Go through the entries below and pick out every line with "follow".

═══

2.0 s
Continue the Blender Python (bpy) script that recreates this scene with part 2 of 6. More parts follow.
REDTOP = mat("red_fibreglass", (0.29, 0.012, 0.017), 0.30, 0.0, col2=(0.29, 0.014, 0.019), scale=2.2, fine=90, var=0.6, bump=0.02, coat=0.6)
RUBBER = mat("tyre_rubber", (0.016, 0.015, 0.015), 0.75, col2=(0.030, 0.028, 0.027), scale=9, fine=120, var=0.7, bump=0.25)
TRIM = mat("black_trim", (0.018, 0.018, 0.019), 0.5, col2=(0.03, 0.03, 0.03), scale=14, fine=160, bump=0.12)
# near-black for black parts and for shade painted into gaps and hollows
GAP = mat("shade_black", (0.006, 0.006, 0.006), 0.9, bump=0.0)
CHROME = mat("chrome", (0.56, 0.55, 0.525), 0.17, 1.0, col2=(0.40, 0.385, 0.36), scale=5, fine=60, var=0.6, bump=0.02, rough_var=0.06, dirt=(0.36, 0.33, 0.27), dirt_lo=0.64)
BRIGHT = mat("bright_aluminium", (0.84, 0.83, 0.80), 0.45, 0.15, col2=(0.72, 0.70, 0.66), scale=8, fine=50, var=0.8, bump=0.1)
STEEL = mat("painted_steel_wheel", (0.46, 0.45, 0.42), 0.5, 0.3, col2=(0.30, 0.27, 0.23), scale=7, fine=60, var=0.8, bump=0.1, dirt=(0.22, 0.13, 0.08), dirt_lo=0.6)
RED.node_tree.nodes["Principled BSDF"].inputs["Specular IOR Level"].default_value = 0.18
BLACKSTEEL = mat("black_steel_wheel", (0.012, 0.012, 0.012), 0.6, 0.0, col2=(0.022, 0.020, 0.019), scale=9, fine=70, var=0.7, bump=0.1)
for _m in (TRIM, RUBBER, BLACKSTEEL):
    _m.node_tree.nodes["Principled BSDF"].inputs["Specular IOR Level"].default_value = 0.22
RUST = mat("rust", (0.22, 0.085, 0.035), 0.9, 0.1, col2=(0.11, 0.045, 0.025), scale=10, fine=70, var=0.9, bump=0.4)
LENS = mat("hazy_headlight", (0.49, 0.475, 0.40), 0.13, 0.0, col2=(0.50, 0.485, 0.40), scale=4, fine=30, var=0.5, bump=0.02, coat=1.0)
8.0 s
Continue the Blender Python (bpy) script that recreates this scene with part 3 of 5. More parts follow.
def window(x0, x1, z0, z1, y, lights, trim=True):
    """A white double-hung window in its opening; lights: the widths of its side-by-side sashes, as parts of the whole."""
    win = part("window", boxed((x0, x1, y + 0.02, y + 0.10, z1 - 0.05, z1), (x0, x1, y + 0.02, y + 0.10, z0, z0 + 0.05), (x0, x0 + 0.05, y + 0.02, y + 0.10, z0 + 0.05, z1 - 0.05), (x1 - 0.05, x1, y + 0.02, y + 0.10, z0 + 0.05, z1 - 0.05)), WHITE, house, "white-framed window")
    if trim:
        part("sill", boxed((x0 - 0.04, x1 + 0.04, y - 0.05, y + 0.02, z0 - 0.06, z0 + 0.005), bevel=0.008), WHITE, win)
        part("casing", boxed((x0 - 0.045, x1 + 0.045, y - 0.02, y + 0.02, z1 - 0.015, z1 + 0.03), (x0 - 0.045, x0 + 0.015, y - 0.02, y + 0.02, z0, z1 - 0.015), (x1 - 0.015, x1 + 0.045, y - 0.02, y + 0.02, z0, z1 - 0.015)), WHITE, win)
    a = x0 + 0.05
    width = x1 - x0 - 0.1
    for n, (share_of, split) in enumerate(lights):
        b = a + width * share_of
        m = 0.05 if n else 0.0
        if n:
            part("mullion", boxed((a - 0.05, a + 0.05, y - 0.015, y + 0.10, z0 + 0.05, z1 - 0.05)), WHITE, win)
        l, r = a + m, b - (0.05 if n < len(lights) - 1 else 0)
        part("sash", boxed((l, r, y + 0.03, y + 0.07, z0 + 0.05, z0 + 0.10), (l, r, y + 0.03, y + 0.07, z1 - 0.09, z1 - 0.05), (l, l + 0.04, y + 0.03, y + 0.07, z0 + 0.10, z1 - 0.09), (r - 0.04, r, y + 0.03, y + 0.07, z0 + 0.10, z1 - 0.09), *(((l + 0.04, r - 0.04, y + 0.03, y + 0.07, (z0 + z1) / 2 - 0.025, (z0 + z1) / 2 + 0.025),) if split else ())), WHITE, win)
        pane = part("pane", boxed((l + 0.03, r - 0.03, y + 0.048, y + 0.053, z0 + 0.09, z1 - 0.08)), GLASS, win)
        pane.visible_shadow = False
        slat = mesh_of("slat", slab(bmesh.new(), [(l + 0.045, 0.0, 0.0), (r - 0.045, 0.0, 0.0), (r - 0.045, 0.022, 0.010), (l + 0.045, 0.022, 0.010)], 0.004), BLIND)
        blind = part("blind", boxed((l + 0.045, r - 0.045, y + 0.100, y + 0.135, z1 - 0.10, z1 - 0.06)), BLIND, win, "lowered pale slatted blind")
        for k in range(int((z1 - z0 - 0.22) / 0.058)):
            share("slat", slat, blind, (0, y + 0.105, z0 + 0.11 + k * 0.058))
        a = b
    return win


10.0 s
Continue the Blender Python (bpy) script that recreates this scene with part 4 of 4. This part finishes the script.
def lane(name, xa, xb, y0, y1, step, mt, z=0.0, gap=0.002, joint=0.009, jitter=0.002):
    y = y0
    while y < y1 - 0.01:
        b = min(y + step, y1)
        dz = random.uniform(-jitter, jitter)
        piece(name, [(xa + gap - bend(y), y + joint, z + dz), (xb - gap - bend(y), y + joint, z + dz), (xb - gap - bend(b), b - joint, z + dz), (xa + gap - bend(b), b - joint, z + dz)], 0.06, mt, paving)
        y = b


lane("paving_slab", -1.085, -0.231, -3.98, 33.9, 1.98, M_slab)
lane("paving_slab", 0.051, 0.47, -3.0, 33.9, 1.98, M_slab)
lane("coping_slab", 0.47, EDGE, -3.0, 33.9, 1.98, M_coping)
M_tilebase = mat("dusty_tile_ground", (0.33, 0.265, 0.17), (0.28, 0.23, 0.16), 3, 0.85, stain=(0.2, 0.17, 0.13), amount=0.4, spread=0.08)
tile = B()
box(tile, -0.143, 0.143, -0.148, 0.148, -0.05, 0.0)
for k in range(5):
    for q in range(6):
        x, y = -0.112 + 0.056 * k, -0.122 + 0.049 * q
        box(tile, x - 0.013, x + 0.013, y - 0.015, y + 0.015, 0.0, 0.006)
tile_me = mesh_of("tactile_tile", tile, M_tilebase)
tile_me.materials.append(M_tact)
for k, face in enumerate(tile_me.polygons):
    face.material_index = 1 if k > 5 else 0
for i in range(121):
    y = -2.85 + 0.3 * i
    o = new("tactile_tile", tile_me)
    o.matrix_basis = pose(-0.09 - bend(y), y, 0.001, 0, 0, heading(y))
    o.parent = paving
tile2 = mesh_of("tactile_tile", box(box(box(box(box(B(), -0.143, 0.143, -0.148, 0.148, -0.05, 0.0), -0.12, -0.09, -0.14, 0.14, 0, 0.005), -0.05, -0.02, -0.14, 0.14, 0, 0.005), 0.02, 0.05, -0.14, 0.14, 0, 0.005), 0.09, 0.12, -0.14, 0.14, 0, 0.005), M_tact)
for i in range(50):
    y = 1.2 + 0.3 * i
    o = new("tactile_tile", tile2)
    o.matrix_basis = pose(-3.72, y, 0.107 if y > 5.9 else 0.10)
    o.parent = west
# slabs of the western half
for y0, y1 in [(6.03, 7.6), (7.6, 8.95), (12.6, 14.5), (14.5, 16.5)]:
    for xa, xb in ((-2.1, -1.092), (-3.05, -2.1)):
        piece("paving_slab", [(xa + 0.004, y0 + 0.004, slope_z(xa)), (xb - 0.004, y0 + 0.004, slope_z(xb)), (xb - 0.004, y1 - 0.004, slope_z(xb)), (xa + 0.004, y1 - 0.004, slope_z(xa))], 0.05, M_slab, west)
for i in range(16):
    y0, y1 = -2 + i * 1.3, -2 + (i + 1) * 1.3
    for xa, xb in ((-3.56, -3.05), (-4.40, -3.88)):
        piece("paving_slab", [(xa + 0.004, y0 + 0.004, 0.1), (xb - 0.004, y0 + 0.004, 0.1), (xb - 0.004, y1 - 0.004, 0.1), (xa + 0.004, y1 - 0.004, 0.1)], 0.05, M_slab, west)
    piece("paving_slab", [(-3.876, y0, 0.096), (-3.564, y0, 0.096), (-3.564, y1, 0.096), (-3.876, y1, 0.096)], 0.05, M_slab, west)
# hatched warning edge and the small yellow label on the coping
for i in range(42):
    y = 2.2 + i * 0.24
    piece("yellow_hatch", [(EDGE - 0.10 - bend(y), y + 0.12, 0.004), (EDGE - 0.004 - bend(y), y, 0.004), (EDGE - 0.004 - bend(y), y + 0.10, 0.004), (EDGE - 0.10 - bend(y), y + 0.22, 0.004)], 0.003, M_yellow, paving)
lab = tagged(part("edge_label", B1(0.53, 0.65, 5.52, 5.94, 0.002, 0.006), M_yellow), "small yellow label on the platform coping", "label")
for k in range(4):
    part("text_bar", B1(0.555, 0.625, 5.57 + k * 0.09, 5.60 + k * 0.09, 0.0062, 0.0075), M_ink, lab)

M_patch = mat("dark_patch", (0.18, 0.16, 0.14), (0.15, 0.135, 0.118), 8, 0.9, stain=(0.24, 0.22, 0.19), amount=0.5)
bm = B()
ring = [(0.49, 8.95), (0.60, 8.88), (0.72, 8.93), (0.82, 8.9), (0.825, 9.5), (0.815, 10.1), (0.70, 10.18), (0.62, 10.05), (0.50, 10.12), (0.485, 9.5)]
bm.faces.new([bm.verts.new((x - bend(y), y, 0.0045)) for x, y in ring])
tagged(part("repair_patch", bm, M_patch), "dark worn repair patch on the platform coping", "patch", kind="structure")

═══

_Answer in full_
Continue the Blender Python (bpy) script that recreates this scene with part 2 of 6. More parts follow.
Continue the Blender Python (bpy) script that recreates this scene with part 3 of 5. More parts follow.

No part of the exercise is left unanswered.